Oggi, per la prima volta in tutti gli Stati Uniti, si celebra il cosiddetto Juneteenth (da giugno, June, e diciannove, nineteenth), una ricorrenza che ricorda la fine della schiavitù nel paese.
La Guerra civile americana iniziò nel 1861, quando sette stati del Sud decisero di separarsi dal resto dell'Unione perché contrari alla proposta degli stati del Nord di abolire la schiavitù.
Il primo gennaio 1863, il presidente Abraham Lincoln firmò il Proclama di Emancipazione, un documento che imponeva la liberazione di tutti gli schiavi.
La notizia però non arrivò subito a tutti gli schiavi.

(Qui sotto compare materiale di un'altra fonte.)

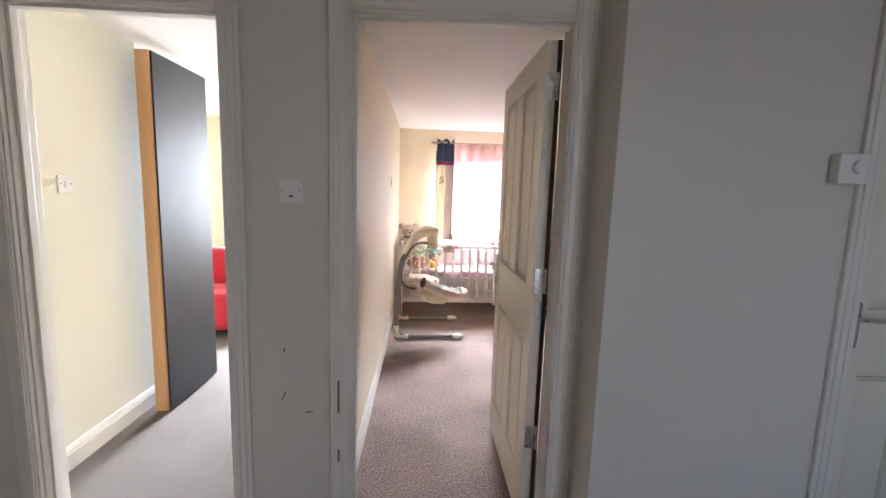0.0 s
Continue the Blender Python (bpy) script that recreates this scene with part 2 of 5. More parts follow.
structure("floor", [(LEFT - 0.1, RIGHT + 0.1, HALL - 0.001, FAR + 0.1, -0.10, 0.0)], CARPET, "worn brown ribbed carpet on the bedroom floor", "floor")
structure("floor_hall", [(-3.4, 2.6, -1.3, HALL - 0.002, -0.10, -0.001)], CARPET, "brown carpet on the hall floor", "floor")
structure("floor_side_room", [(-3.4, LEFT - 0.101, HALL - 0.002, 5.8, -0.10, -0.001)], CARPET_GREY, "grey-brown carpet in the side room", "floor")
structure("ceiling", [(-3.4, 2.6, -1.3, 6.3, TOP, TOP + 0.12)], CEILING, "plain white painted ceiling", "ceiling")

structure("wall_west", [(LEFT - 0.36, LEFT, NEAR - 0.001, FAR + 0.28, 0, TOP)], CREAM, "long scuffed cream bedroom wall")
structure("wall_east", [(RIGHT, RIGHT + 0.15, NEAR, FAR + 0.28, 0, TOP)], CREAM, "cream painted bedroom wall behind the wardrobe and shelves")
structure("wall_north", [
    (LEFT, WX0, FAR, FAR + 0.28, 0, TOP), (WX1, RIGHT, FAR, FAR + 0.28, 0, TOP),
    (WX0, WX1, FAR, FAR + 0.28, 0, WZ0), (WX0, WX1, FAR, FAR + 0.28, WZ1, TOP)], CREAM, "cream bedroom wall around the window")
structure("wall_south", [
    (SX1 + 0.03, DX0 - 0.03, HALL, NEAR, 0, TOP), (DX0 - 0.03, DX1 + 0.03, HALL, NEAR, DZ + 0.03, TOP),
    (DX1 + 0.03, 0.672, HALL, NEAR, 0, TOP), (0.672, 1.545, STEP, NEAR, 0, TOP), (1.545, 2.31, STEP, NEAR, 2.05, TOP), (2.31, 2.6, STEP, NEAR, 0, TOP), (1.545, 2.31, STEP + 0.12, NEAR, 0, 2.05),
    (SX0 - 0.03, SX1 + 0.03, HALL, NEAR, SZ + 0.03, TOP), (-2.6, SX0 - 0.03, HALL, NEAR, 0, TOP)], GREY_WALL, "pale hall wall with two doorways and small scuffs")
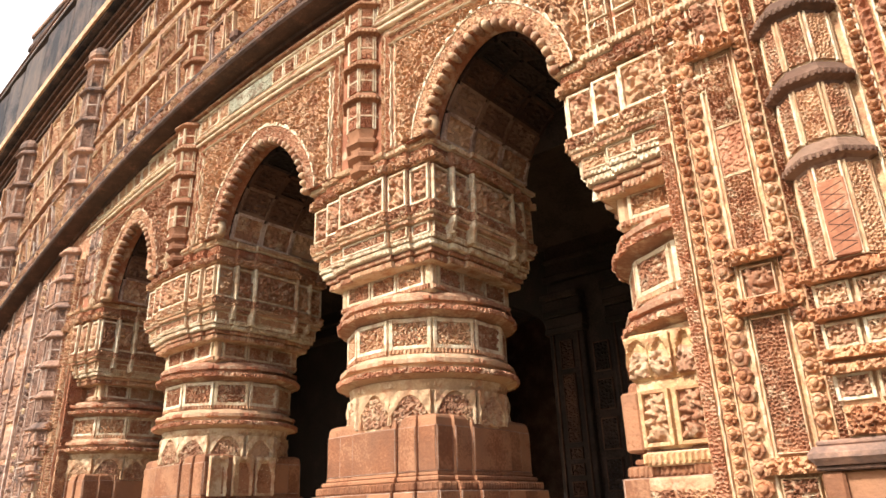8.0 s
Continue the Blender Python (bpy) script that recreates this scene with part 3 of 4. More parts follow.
def curved_band(name, dz0, dz1, y, mat, x0, x1, curve, parent, back=FACE + 0.01, n=70, label=""):
    g = Geo()
    rings = []
    for x in lin(x0, x1, n):
        z = curve(x)
        rings.append([(x, back, z + dz0), (x, y + 0.006, z + dz0), (x, y, z + dz0 + 0.006), (x, y, z + dz1 - 0.006), (x, y + 0.006, z + dz1), (x, back, z + dz1)])
    g.loft(rings, closed=True, caps=True)
    return part(name, g, mat, parent, label)


wall = thing("arcade_wall", "tall terracotta arcade wall carved all over above the arches", "wall", kind="structure")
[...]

Le truppe unioniste impiegarono due anni e mezzo prima di riuscire a liberare gli schiavi in alcuni stati come il Texas, dove per anni continuò a comandare l'esercito sudista.
Solo il 19 giugno 1865 il generale Gordon Granger entrò nella città di Galveston e annunciò:
"Il popolo del Texas è informato che, in conformità con un proclama del ramo esecutivo degli Stati Uniti, tutti gli schiavi sono liberi. Ciò implica l'assoluta parità di diritti e di proprietà tra gli ex padroni e gli schiavi, e il legame che esisteva tra loro diventa quello tra il datore di lavoro e il lavoratore assunto".

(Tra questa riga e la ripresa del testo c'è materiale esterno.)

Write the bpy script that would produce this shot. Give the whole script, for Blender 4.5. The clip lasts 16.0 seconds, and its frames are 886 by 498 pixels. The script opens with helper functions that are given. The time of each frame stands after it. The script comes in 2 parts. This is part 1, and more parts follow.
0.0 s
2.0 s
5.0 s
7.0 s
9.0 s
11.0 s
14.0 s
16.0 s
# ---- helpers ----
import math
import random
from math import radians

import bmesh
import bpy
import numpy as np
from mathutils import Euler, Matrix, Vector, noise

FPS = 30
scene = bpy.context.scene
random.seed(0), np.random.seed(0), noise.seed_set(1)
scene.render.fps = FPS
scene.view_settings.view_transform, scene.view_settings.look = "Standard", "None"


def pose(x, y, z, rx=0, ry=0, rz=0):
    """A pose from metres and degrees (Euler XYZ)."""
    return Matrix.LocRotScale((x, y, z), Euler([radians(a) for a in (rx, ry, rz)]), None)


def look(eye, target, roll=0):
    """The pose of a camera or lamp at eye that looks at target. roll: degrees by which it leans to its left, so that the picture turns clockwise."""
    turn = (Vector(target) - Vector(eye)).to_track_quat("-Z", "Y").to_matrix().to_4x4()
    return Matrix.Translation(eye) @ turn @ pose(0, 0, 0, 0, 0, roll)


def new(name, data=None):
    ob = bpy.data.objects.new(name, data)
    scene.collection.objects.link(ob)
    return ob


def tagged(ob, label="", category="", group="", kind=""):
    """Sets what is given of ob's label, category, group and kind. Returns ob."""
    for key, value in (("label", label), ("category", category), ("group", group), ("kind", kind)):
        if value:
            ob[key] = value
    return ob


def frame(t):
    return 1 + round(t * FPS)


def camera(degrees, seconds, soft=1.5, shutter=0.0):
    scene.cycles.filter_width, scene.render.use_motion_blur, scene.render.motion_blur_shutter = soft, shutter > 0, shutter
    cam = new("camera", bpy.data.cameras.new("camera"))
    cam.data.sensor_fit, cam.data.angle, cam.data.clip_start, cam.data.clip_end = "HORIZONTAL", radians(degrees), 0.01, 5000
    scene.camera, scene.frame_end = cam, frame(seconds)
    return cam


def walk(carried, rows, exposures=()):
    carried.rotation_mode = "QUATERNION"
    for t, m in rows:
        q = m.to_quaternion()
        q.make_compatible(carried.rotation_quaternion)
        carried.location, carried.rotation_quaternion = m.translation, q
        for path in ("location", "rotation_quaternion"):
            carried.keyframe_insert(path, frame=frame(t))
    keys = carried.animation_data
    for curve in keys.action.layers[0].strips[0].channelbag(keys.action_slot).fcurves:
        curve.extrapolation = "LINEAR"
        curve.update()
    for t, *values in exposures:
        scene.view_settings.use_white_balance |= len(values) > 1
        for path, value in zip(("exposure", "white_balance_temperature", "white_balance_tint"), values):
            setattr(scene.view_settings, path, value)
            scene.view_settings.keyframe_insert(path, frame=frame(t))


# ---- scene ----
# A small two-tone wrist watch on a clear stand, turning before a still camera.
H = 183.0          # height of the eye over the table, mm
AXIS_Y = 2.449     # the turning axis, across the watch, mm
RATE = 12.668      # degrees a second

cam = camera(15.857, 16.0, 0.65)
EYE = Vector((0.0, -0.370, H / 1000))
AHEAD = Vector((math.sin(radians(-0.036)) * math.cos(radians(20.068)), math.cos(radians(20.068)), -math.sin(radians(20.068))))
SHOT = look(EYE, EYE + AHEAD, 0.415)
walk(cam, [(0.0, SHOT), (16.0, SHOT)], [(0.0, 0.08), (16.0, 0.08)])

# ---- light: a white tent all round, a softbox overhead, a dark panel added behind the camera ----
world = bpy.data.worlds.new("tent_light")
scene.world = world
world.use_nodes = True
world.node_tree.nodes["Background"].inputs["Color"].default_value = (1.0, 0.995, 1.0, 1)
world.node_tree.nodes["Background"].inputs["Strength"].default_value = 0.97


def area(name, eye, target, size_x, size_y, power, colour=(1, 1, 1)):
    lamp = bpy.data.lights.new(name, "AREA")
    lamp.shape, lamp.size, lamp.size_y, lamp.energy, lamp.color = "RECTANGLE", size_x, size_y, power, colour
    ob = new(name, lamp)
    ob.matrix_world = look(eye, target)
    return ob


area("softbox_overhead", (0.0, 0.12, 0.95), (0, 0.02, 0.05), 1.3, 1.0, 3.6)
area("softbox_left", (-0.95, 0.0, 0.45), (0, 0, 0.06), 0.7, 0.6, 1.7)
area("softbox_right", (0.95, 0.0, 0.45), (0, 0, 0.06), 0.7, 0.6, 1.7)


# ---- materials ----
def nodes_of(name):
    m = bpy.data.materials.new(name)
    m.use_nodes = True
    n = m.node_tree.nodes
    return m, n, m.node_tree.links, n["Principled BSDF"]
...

È vero che il 19 giugno 1865 al momento del tanto atteso annuncio, gli ex schiavi festeggiarono, ma purtroppo la situazione, per tanti motivi, non cambiò immediatamente.
Nelle piantagioni, i padroni avevano il potere di decidere come e quando annunciare la notizia oppure di aspettare l'arrivo di un agente del governo.
Il Juneteenth è quindi un giorno di festa per la liberazione dalla schiavitù, certo, ma anche di dolore per il ricordo del ritardo con cui la nuova legge si affermò in alcuni stati del Sud e per le lotte che ancora oggi gli afroamericani si trovano a dover portare avanti.